Without going into much detail, the opera focuses on Tamino, a prince caught in a feud between a divorced King and Queen who both want custody of their daughter, Princess Pamina. Pamina’s mother, The Queen of the Night (the original), bequeaths a magical flute to Tamino so that he might rescue her daughter. This doesn’t go well, and eventually the Queen’s frustration results in her stunning aria, “Der Holler Rache kocht in meinem Herzen,” which translates to: “Hell’s vengeance boils in my heart!” Here, take a look:

Needless to say, the Queen of the Night was my unequivocal idol, and I could think of no better way to share myself with my classmate besides putting this opera on blast and singing along, aggressively, in German.

Many artists talk about being fundamentally inspired by works from their youth. I wasn’t so much inspired by The Magic Flute as I was informed by it. Is your kingdom being overrun by dragons? Here, try this flute. Need to destroy your enemies? Play some scales! Do you want to manipulate your peers into murdering and kidnapping for your own enrichment? This aria will do.

It was in direct conjunction with my obsession over The Magic Flute opera that I decided, as a budding Queen of the Night, that my weapon of choice would be, firstly, my beauty, but also the flute. And so when we were instructed to pick instruments for band in 4th grade, I knew what I wanted. (And what I wanted was actually a piccolo, but I suspect this was too powerful a choice, and so I was relegated to the flute instead.)
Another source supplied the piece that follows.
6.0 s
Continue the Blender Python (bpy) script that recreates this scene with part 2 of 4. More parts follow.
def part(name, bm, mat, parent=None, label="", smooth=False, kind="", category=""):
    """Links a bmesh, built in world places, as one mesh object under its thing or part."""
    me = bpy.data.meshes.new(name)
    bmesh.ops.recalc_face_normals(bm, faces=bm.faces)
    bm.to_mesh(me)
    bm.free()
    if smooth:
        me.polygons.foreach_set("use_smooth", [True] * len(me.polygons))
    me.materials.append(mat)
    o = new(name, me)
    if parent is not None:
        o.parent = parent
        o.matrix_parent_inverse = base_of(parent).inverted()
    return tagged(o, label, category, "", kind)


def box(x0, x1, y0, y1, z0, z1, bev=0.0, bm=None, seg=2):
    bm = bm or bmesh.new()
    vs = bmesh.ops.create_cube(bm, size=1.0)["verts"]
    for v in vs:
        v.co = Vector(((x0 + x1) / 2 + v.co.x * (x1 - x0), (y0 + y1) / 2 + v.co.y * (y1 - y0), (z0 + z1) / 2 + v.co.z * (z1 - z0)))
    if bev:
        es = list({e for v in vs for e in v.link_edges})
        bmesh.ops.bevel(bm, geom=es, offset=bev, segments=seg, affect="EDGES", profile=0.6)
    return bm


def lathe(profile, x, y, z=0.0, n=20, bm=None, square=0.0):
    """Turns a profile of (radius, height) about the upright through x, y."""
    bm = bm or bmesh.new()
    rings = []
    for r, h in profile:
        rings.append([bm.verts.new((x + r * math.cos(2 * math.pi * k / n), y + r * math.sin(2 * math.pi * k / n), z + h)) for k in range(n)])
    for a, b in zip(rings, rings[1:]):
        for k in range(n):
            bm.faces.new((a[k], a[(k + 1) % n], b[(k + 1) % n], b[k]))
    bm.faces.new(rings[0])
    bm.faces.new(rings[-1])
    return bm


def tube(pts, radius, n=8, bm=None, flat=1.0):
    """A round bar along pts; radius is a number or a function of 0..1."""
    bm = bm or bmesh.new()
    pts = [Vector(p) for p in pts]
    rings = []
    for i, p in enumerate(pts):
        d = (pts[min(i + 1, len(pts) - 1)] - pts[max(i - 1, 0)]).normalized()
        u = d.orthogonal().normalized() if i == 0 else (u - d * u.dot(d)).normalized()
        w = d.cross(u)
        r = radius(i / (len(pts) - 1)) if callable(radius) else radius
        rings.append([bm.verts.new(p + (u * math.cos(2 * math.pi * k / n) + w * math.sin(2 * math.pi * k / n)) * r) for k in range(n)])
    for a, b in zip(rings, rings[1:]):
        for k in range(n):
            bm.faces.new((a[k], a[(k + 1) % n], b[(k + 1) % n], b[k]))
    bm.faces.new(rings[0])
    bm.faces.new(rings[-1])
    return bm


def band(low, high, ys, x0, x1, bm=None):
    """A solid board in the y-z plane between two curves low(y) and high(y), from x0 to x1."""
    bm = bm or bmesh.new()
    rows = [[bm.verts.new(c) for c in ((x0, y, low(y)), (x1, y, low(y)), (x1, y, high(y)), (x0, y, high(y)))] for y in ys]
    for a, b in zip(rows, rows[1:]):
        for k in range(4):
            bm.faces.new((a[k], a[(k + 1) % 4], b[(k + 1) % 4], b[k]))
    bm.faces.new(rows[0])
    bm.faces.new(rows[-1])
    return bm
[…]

As if my reasons for picking the flute weren’t gay enough, my flute itself was a further affront to my waning masculinity. Was it gold? No, that’d be too simple. Did it trail ribbons? No, or at least not often. Was it engraved with Roxanne Gay quotes? No, because I was illiterate, don’t you remember?
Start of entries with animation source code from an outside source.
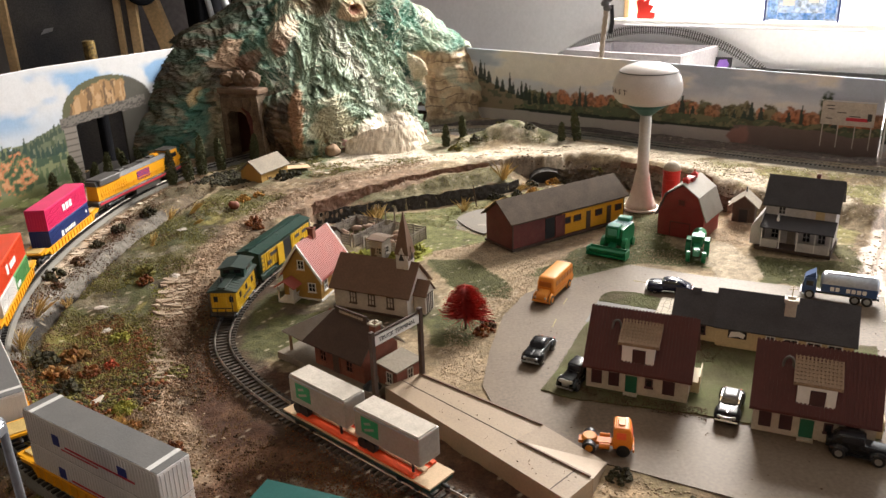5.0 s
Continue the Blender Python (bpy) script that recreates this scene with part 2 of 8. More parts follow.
M_REDLET = mat("red_stripe", (0.50, 0.03, 0.05), 0.5, 0.05)
M_FIGURE = mat("toy_figure_tan", (0.40, 0.27, 0.20), 0.7, 0.2)

M_PAD = mat("tan_concrete", (0.175, 0.152, 0.125), 0.75, 0.2, 20, 400, 0.15, grime=0.25)
M_DASH = mat("faded_yellow_paint", (0.36, 0.27, 0.10), 0.7, 0.4, 60, 500, 0.1)
M_TANROOF = mat("tan_grey_roof", (0.225, 0.185, 0.135), 0.75, 0.22, 40, 400, 0.2, grime=0.25)
M_FLAG = mat("cream_flagstone", (0.42, 0.36, 0.27), 0.75, 0.2, 40, 400, 0.2, grime=0.2)
M_BROWNPLANK = mat("brown_plank", (0.17, 0.11, 0.075), 0.8, 0.3, 60, 700, 0.4)
M_WHITEWALL = mat("white_painted_wall", (0.86, 0.86, 0.88), 0.75, 0.05, 3, 90, 0.04)
M_SILVERTOP = mat("silver_lacquer", (0.20, 0.20, 0.205), 0.35, 0.1, bump=0.0, spec=0.5)
M_NAVYGLOSS = mat("navy_car_lacquer", (0.012, 0.015, 0.040), 0.24, 0.1, bump=0.0, spec=0.4)
M_PALETEAL = mat("pale_teal_slat", (0.34, 0.56, 0.56), 0.4, 0.15, bump=0.05)

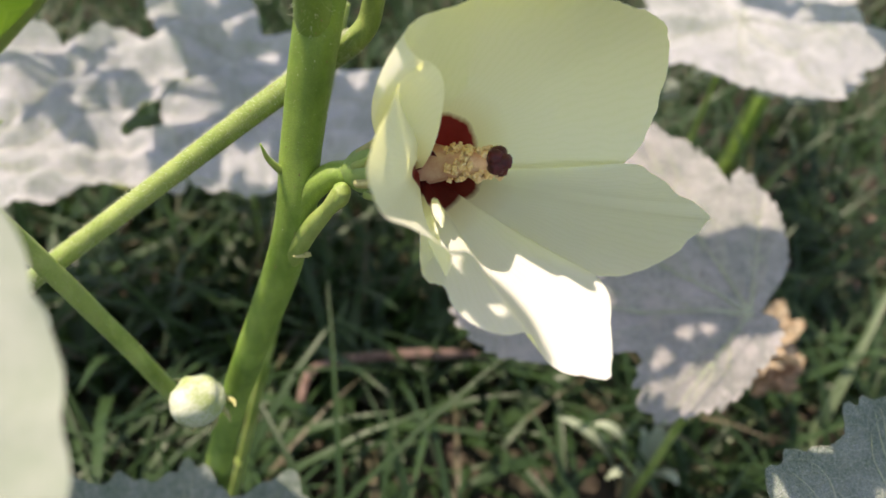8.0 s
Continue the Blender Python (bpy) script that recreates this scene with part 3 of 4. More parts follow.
# Stands above the view; outline and holes are shaped to shade the right leaf.
crown = Leaf(
    lie((2.5, 25.0, 61.0), (0.0, 0.05)),
    [(-180, 11.4), (-170, 11.4), (-160, 11.0), (-147, 9.5), (-130, 5.0), (-118, 3.9), (-105, 3.2), (-80, 2.9), (-59, 2.7), (-40, 2.9), (-25, 4.0), (-10, 6.6), (5, 7.6), (24, 7.6), (33, 6.4), (40, 5.0), (52, 4.0), (65, 3.6), (90, 4.2), (120, 3.6), (150, 6.6), (162, 9.4), (172, 11.4), (180, 11.4)],
    (-158, -95, -25, 90, 155), waves=0.5, pleat=0.12, teeth=(0.35, 1.0), seed=17, shift=(2.5, 25.0),
    holes=((2.1, 23.3, 0.55, 0.28, 10), (3.2, 23.4, 0.4, 0.25, 0), (-2.3, 26.1, 1.5, 1.25, 70), (0.4, 22.2, 0.7, 0.3, 30)),
)
crown.build("leaf", DUSTY, neighbour, "broad unseen upper leaf with holes", 0.2)
crown.build_veins(VEIN, 0.09, 2, 0.02)
tube("petiole", [(-28.4, 14.3, 55.5), (-15.0, 24.5, 63.0), (-4.0, 26.0, 63.0), (2.5, 25.0, 61.0)], [0.28, 0.24, 0.2, 0.14], PALE_STALK, neighbour, "upper green petiole", 12, 10)

# ---- the young pod beside the stem ----
POD_AT = Vector((-3.87, 11.6, 47.35))


def beside(x, y, z):
    return tuple(POD_AT + Vector((x, y, z)))


pod = tube("pod", [beside(0.12, 0.3, -2.6), beside(0.06, 0.1, -1.5), beside(0, 0, -0.5)], [0.3, 0.29, 0.34], POD, plant, "young green pod in a ribbed calyx cup", 16, 6)
tube("calyx_cup", [beside(0, 0, -0.85), beside(0, 0, -0.6), beside(0, 0, -0.25), beside(0, 0, 0.1), beside(0, 0, 0.3)], [0.3, 0.46, 0.68, 0.76, 0.7], PALE_STALK, pod, "smooth pale green cup", 24, 6)
tube("pod_body", [beside(0, 0, 0.0), beside(-0.05, 0, 1.0), beside(-0.1, 0, 2.2), beside(-0.12, 0, 3.8), beside(-0.1, 0, 4.8)], [0.55, 0.62, 0.6, 0.46, 0.1], POD, pod, "dark green ribbed pod", 24, 8, 0.05)
for i in range(9):
    a = 2 * math.pi * i / 9 + 0.3
    c, s = math.cos(a), math.sin(a)
    flare = 1.35 if i == 4 else 1.0 + 0.06 * (i % 3)
    tall = 1.5 + 0.35 * (i % 2)
    tube("bract", [beside(0.68 * c, 0.68 * s, 0.15), beside(0.76 * c, 0.76 * s, 0.6), beside(0.8 * flare * c, 0.8 * flare * s, 0.6 * tall + 0.3), beside(0.76 * flare * c, 0.76 * flare * s, tall)], [0.15, 0.125, 0.1, 0.045], PALE_STALK, pod, "narrow pale green bract", 8, 4)
bm = bmesh.new()
add_blob(bm, beside(-1.0, -0.3, 1.9), (0.22, 0.22, 0.6), None, 0.8, 3)
part("dry_tip", bm, ROTTEN, pod, "shrivelled dark dry bract tip")
fuzz = bmesh.new()
add_hairs(fuzz, [beside(0, 0, -0.8), beside(0, 0, -0.25), beside(0, 0, 0.2), beside(-0.05, 0, 1.0), beside(-0.1, 0, 2.2)], [0.3, 0.68, 0.74, 0.82, 0.7], 420, 0.09, 15)
tagged(part("down", fuzz, HAIR, pod, "short pale down"), kind="stuff")

# ---- the flower ----
calyx = bmesh.new()
add_tube(calyx, [tuple(c0 - FACE * k + Vector((0, 0, 0.1))) for k in (2.6, 2.35, 2.05, 1.6, 1.1, 0.7, 0.4)], [0.3, 0.36, 0.52, 0.63, 0.62, 0.56, 0.4], 22, 6, 0.03)
flower = part("flower", calyx, POD, plant, "open cream okra flower with a wine-red throat")
tube("pedicel", [(-4.4, 11.3, 38.4), (-3.95, 11.1, 39.7), (-3.45, 10.95, 40.4), (-3.1, 10.9, 40.55), tuple(c0 - FACE * 2.0)], [0.36, 0.33, 0.31, 0.31, 0.36], STALK, flower, "bent green flower stalk")
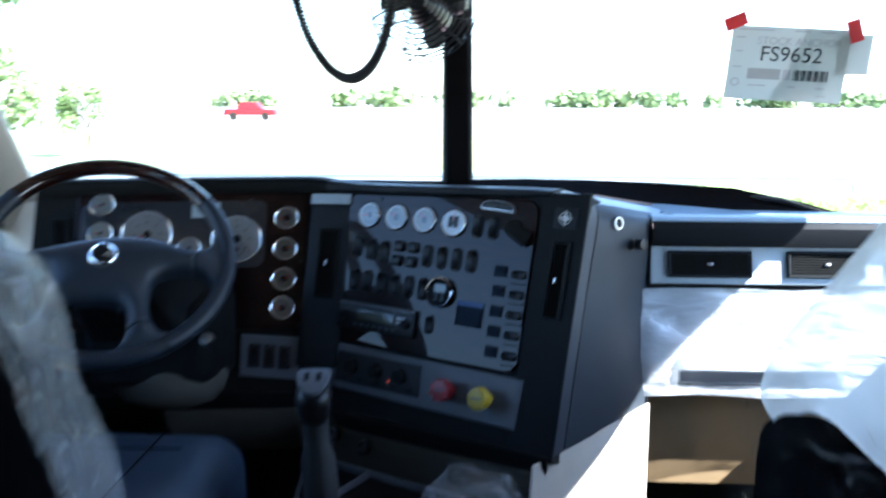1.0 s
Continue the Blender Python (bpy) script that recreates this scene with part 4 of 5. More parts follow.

Whereas most flutes are long, straight rods of metal, mine was bent at the neck like a candy cane, so that the entire instrument hair-pinned. The reasoning behind this type of flute is purely physical; certain players might be too small to hold the instrument up straight. This is what I told people, but it was a lie. The real reason I went with the bent flute was twofold:

Firstly, I was simply too lazy to hold my arms up AND play the goddamn thing at the same time. That seemed drastic and a little cruel. That’s the sort of exertion that made Evan throw up during brand practice on cozy slipper day in 4th grade, and I was no fool. I LEARNED from the mistakes of others.

And secondly, I suspect that my choice of a structurally straight instrument defied some sort of carnal gayness within me, and so I automatically looked for a way to make my flute even gayer. Which I did by playing it with as weak wrists as possible.

My father braved my fluting with incredible grace. He schlepped me to my flute lessons at The Hartford Conservatory on Wednesday afternoons for years. He leveraged candy from the vending machine in the the Conservatory’s basement in order to get me to practice. Which, I must admit, I hardly ever did. He even got me to use the proper neck-piece once I was too old to feign weakness.

And, against all odds, I eventually did make it into my middle school’s Wind Ensemble. I would have made it into Jazz Band, but I think there was a certain languidness about the way I played the flute that told the band instructor that I couldn’t be trusted with anything up-tempo. Plus I was scared of any and all trumpet players (and still am).

And then, after many years, I stopped playing the flute. I’m not sure why, aside from having never really enjoyed it in the first place, but it also might have been because they closed the vending machines in the Conservatory’s basement. And then last year as I was cleaning out my closet at home, I discovered the old instrument tucked into a top shelf among (I’m not even kidding) my collection of decorative wizard hats.

I stopped cleaning and extracted the instrument, assembling it as I thought, with bemused irony, that this was perhaps the only gay thing about me that has ever been hidden in a closet for any extended period of time. This, and the wizard hats, probably. And I thought: how much longer must I wait to be-gift this to a prince who I am manipulating against my ex-husband as a political maneuver to reclaim my stolen child, who hates me?

A conservative estimation would be 7 years, especially because I now know how to read. And so I took apart the flute, put it away, re-clasped the case, and hid it back among the wizard hats.